Sembra di notare come l’uomo si senta al contempo imbrigliato e affascinato de questo immenso genitore cosmico che è la natura, un po’ come se non sapesse come pensarsi rispetto ad essa ma sentisse di doversi porre nei termini di una qualche distinzione. Come se non sapesse escludersi o piuttosto includersi nell’immenso, archetipico, magico significato di “natura”. Non ha focalizzato se si percepisce fagocitato da una dimensione indomabile o rapito dal suo mistero insondabile.
Insomma se il nostro rapporto con la natura sia un delirante disconoscimento, un fiero trascendimento oppure una (sedicente?) fatale rottura.
In Dialettica dell’illuminismo i due autori tedeschi della scuola di Francoforte scrivono “Dominare senza fine la natura, trasformare il cosmo in un immenso territorio di caccia, è stato il sogno dei millenni: a cui si conformava l’idea dell’uomo nella società virile. (…) La donna era più piccola e più debole, fra lei e l’uomo sussisteva una differenza che essa non poteva superare (…)”2.Certamente anche una pedagogia della coesistenza di specie animali e vegetali educa alla cooperazione e all’alleanza reciproca tra maschile e femminile.
Secondo questi due filosofi, l’aurora dell’Illuminismo non risale al Settecento, bensì inizia addirittura in epoca omerica!
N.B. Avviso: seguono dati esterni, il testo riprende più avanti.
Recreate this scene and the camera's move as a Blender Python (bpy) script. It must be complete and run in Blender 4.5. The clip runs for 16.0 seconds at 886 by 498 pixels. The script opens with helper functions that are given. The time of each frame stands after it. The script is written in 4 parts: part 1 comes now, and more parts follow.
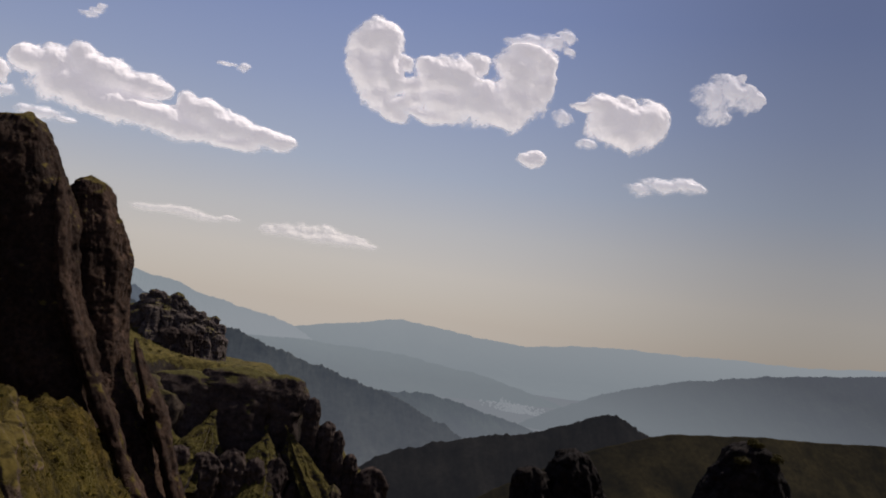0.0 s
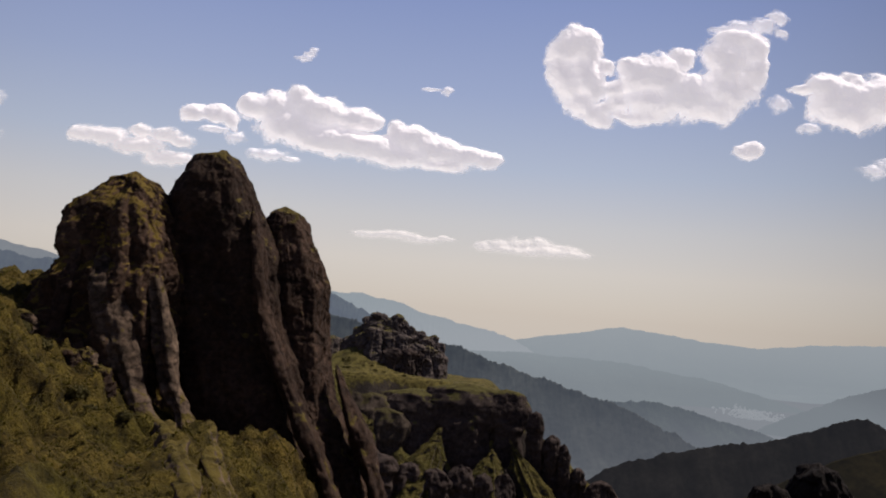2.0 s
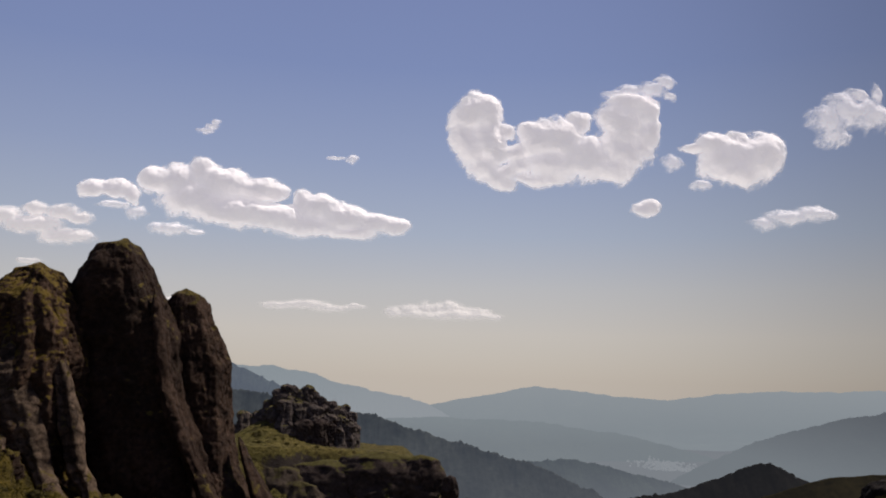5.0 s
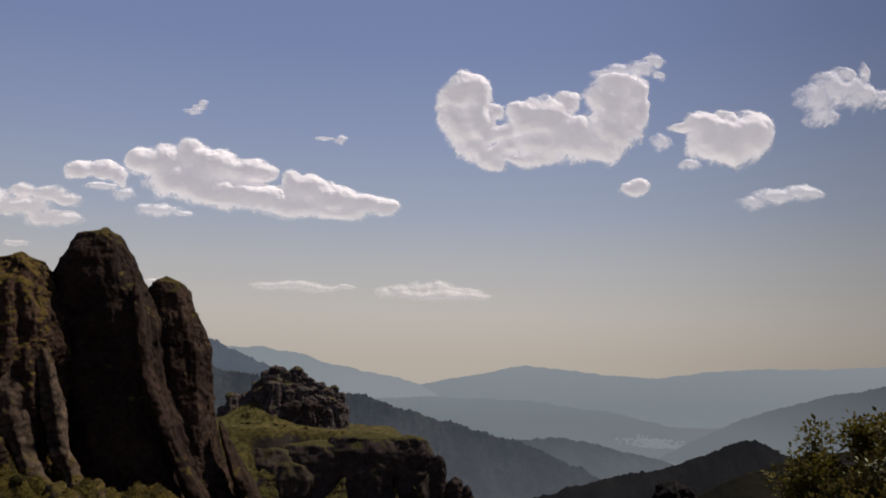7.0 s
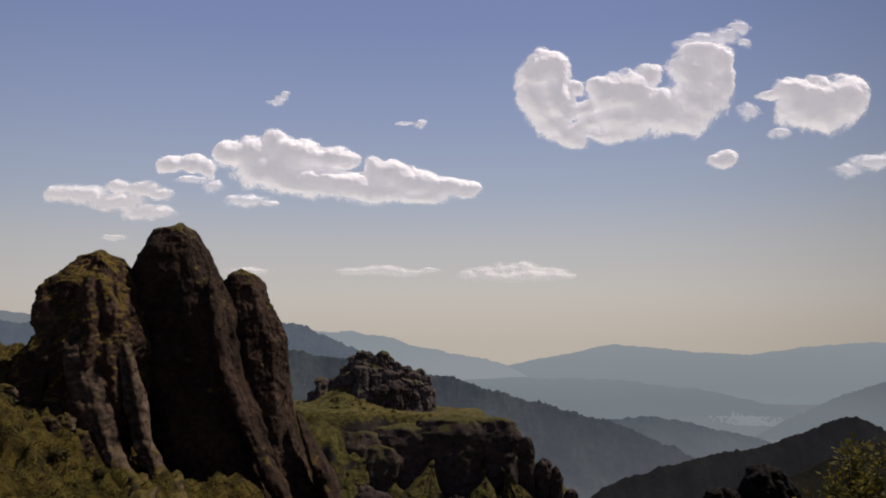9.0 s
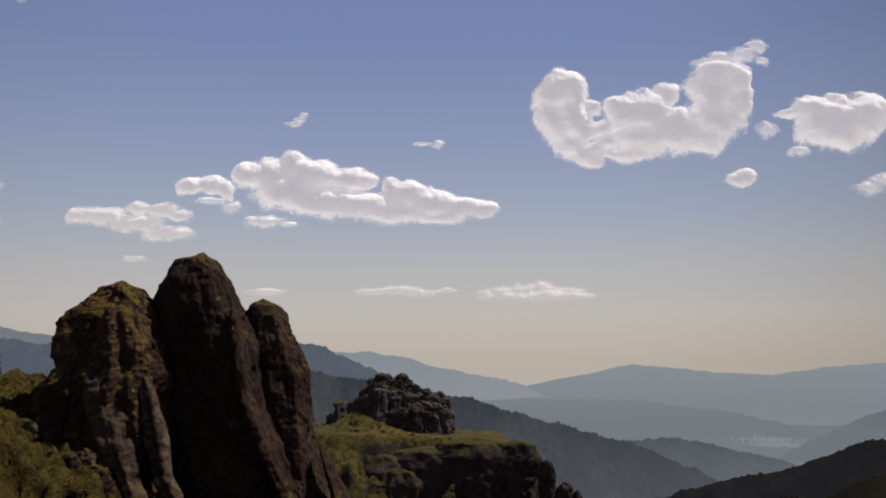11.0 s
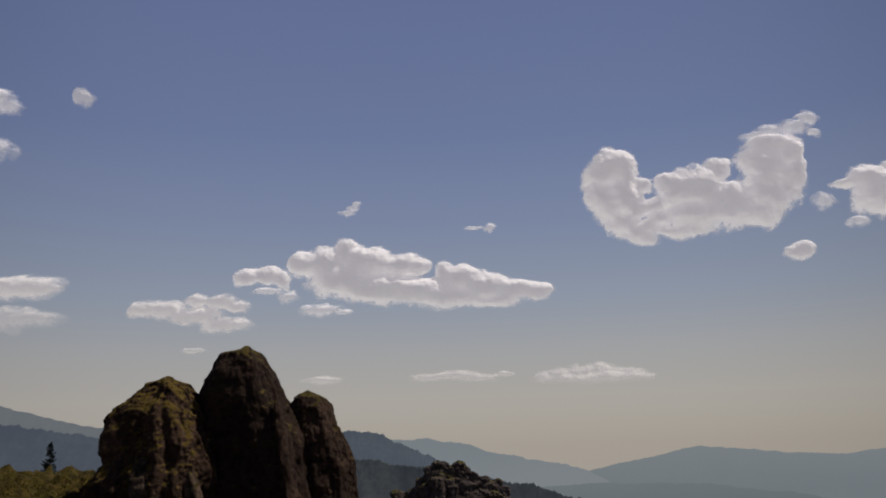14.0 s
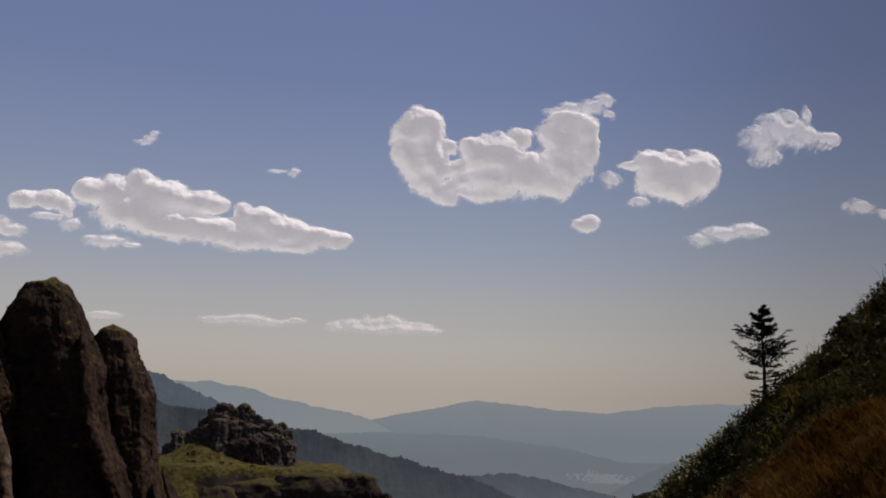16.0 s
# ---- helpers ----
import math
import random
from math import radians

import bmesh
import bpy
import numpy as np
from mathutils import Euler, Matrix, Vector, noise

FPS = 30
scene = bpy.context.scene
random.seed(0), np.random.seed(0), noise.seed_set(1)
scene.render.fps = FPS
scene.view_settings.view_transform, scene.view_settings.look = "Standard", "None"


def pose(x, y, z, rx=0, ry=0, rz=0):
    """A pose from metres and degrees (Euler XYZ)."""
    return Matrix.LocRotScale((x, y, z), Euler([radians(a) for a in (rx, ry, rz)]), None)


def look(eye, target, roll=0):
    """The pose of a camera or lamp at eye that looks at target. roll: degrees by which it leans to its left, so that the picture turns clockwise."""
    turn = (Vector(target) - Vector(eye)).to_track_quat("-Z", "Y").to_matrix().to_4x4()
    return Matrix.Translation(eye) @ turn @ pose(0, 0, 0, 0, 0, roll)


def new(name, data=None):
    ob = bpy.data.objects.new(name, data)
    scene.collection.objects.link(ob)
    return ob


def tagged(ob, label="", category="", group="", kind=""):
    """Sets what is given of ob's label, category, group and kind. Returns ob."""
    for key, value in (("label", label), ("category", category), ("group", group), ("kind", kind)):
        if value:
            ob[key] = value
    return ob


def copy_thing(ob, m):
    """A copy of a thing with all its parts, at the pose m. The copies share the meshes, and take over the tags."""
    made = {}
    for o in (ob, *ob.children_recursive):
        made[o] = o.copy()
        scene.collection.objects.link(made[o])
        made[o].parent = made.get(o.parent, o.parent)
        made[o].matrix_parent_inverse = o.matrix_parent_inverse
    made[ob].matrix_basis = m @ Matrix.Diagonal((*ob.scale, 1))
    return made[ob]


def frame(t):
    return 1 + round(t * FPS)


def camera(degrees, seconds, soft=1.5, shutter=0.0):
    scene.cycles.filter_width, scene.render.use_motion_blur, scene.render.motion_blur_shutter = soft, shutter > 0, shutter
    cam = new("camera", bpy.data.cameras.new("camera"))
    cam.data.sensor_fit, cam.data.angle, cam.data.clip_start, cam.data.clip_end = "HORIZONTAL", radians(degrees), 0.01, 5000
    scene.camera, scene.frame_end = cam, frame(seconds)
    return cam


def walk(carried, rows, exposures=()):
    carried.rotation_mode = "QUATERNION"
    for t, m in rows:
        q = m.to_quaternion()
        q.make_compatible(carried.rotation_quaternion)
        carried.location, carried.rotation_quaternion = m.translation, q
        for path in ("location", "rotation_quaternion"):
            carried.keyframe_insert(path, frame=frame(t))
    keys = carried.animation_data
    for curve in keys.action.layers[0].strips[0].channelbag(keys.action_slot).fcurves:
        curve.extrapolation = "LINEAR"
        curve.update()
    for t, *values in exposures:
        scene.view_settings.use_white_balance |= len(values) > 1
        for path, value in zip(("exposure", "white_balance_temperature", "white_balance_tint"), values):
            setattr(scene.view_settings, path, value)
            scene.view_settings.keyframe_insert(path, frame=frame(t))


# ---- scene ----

L’illuminismo si annuncia con l’illusione di dominio sulla natura, già con la negazione dell’animismo a favore della credenza negli dei greci. L’umanità avrebbe intrapreso un percorso di presunta civilizzazione nel quale non ha saputo integrare le capacità peculiari della propria specie con gli istinti e le pulsioni. Per questo, metaforicamente, Ulisse si fa legare a un palo della nave, per non lasciarsi sedurre dal richiamo della natura rappresentata delle sirene, donne ibridate con pesci, (le specie animali che infatti sentiamo più lontane e diverse da noi), per traghettare invece l’umanità verso un livello superiore, che si libera dell’animalità e si differenzia dai “bruti”.

L’uomo è un animale bipede e ingrato” scriveva caustico e amaro Dostoevskij in Memorie dal sottosuolo, ma questa nostra bizzarra specie ammette anche la possibilità di superare sé stessa perché riflette sulla propria condizione, implodendo in quell’enigma concettualmente tautologico che chiamiamo coscienza.
Inoltre i progetti di urbanizzazione sostenibile ci mettono in risonanza con il concetto di creazione cioè della materia come manifestazione viva. Una visione del mondo e anche della città come creazione non necessariamente legata a un’appartenenza religiosa, ma che sia ricettiva a un senso del sacro, al miracolo in atto. Anche la città è creazione, opera dell’uomo, atto di fondazione collettiva delle persone. Creazione della comunità che instaura le sue leggi e si associa in virtù del benessere e della crescita.

La città può imparare a includere le forze momentaneamente passive e ad innescare un circuito virtuoso dei rifiuti, che sono già risorse.
La pestilenza globale della spazzatura senza riciclo, che ha come vessillo mortifero la piaga della plastica, è l’immagine della sfiducia umana nella logica funzionale della riconversione e dell’intelligenza della trasformazione che la terra agisce, logica che non solo fonda l’intelletto vitale del pianeta ma da cui scaturisce. Il celebre sociologo polacco Bauman, descriveva il nostro tempo quale epoca dell’indignazione senza progettualità; sappiamo polemizzare a lungo su ciò che non vogliamo ma senza avanzare propositi ponderati ed efficaci di miglioramento.
Probabilmente non siamo all’alba di una società utopica come quella postulata dal domenicano e filosofo Campanella nella sua “Città del Sole” ma vediamo all’orizzonte una città rasserenata da una luce più accogliente.

1 Emanuele Coccia, La vita delle piante-Metafisica della mescolanza-, Il Mulino, Bologna, 2018, p.12-13.
2 M. Horkheimer, T. W, Adorno, Dialettica dell’illuminismo, Einaudi, Torino, 2010, p.265.